Jumat, 02 Maret 2012

Integrasi Kebijakan Pendidikan


Integrasi Kebijakan Pendidikan
Darmaningtyas, PENULIS BUKU MANIPULASI KEBIJAKAN PENDIDIKAN
Sumber : KORAN TEMPO, 2 Maret 2012



Rembuk Nasional, yang diselenggarakan oleh Kementerian Pendidikan dan Kebudayaan (26-28 Februari 2012), membahas sejumlah isu dan melahirkan beberapa rekomendasi. 

Setidaknya ada delapan isu besar yang dibahas, antara lain Pengembangan PAUD dan Pendidikan Non-Formal; Peningkatan Layanan Pendidikan Dasar Bermutu; Percepatan Pelaksanaan Pendidikan Menengah Universal; Sistem Pengelolaan Pendidik dan Tenaga Kependidikan; Integrasi Pendidikan Menengah dan Tinggi; Desentralisasi Pendidikan Tinggi dan Penguatan RSBI; Optimalisasi Pengembangan, Pembinaan, dan Perlindungan Bahasa; serta Integrasi Kebudayaan dalam Pendidikan. Berikut ini adalah kutipan hasil Rembuk Nasional dan catatan dari penulis atas beberapa isu penting.

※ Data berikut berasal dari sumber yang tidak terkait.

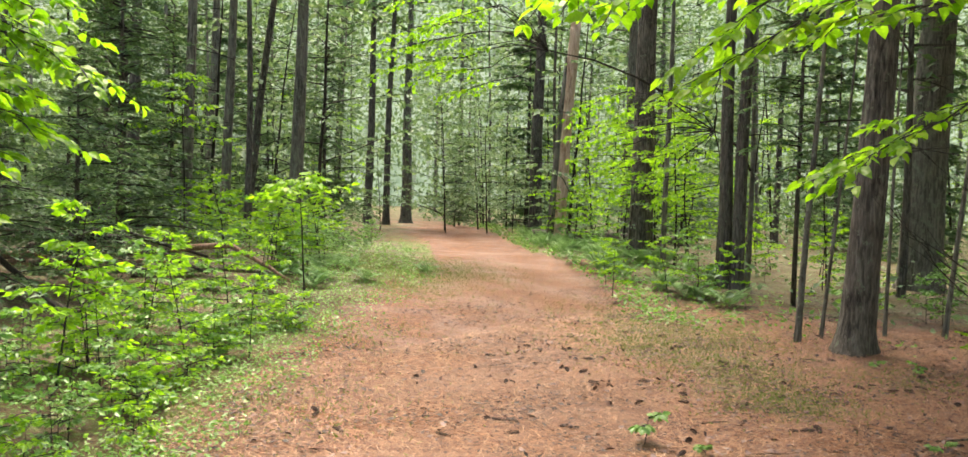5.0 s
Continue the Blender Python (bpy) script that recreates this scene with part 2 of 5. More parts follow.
def wood_core_material():
    m, nt, b, co = shader("rotten_red_wood", 0.9, 0, 0.2)
    grain = noise_tex(nt, co, 55, 5, 0.7, (1, 1, 0.14), distort=0.5)
    crumb = noise_tex(nt, co, 90, 4, 0.7)
    sep = nt.nodes.new("ShaderNodeSeparateXYZ")
    nt.links.new(co, sep.inputs[0])
    broad = arith(nt, "ADD", noise_tex(nt, co, 7, 3, 0.6), arith(nt, "MULTIPLY", arith(nt, "SUBTRACT", sep.outputs[0], 0.05), 1.8))
    col = ramp(nt, grain, [(0.33, (0.02, 0.010, 0.007)), (0.45, (0.11, 0.049, 0.034)), (0.6, (0.225, 0.104, 0.073)), (0.78, (0.36, 0.21, 0.155))])
    col = mixed(nt, ramp(nt, broad, [(0.44, (0, 0, 0)), (0.54, (1, 1, 1))]), col, mixed(nt, 0.65, col, (0.12, 0.11, 0.055)))
    col = mixed(nt, 0.55, col, ramp(nt, crumb, [(0.3, (0.3, 0.25, 0.23)), (0.7, (1.35, 1.3, 1.25))]), "MULTIPLY")
    nt.links.new(col, b.inputs["Base Color"])
    bumped(nt, b, arith(nt, "ADD", grain, arith(nt, "MULTIPLY", crumb, 0.6)), 1.0, 0.010)
    return m


M_CORE = wood_core_material()


def plain(name, col, rough, metal=0.0, spec=0.5, grain=0.12, scale=60):
    m, nt, b, co = shader(name, rough, metal, spec)
    n = noise_tex(nt, co, scale, 4)
    dim = tuple(v * (1 - grain) for v in col)
    nt.links.new(ramp(nt, n, [(0.3, dim), (0.7, col)]), b.inputs["Base Color"])
    bumped(nt, b, n, 0.08, 0.001)
    return m


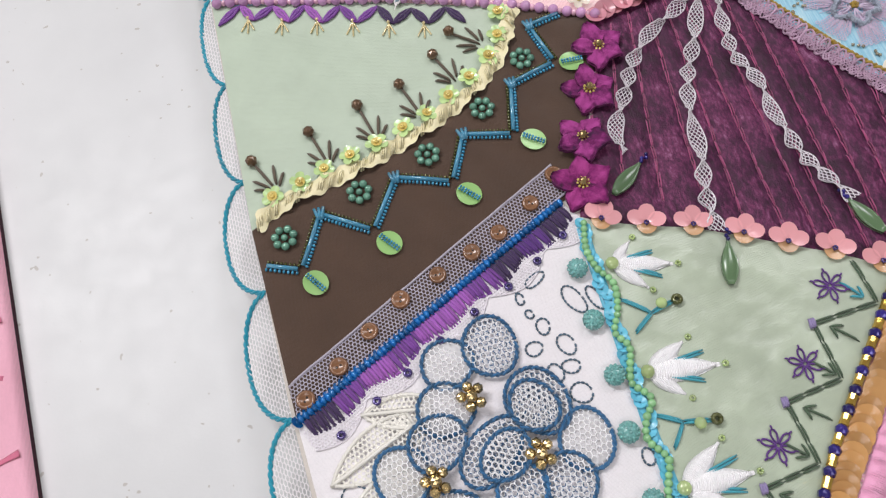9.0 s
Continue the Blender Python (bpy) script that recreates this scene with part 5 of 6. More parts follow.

Pertama, masalah pendidikan anak usia dini (PAUD) ini merupakan isu baru yang muncul sejak pemerintahan Susilo Bambang Yudhoyono (SBY) karena masuk dalam Rencana Strategis (Renstra) Pembangunan Pendidikan Nasional 2005-2014. Pemerintah mendorong berkembangnya PAUD dengan cara memberikan insentif untuk pendirian sejumlah PAUD di seluruh wilayah Indonesia. Lembaga PAUD pun menjamur di mana-mana karena menawarkan dua hal: kesempatan berusaha (bagi penyelenggaranya) dan kesempatan kerja (bagi gurunya).

Tanpa regulasi yang jelas dalam penyelenggaraan PAUD, akan timbul masalah baru di masa depan ketika semua PAUD meminta disubsidi oleh pemerintah dan semua gurunya meminta diangkat menjadi guru pegawai negeri. Karena itulah, sebelum persoalan meluas dan rumit, ada baiknya pemerintah segera membuat aturan yang jelas tentang mekanisme penyelenggaraan PAUD, serta menjelaskan peran pemerintah sejauh mana.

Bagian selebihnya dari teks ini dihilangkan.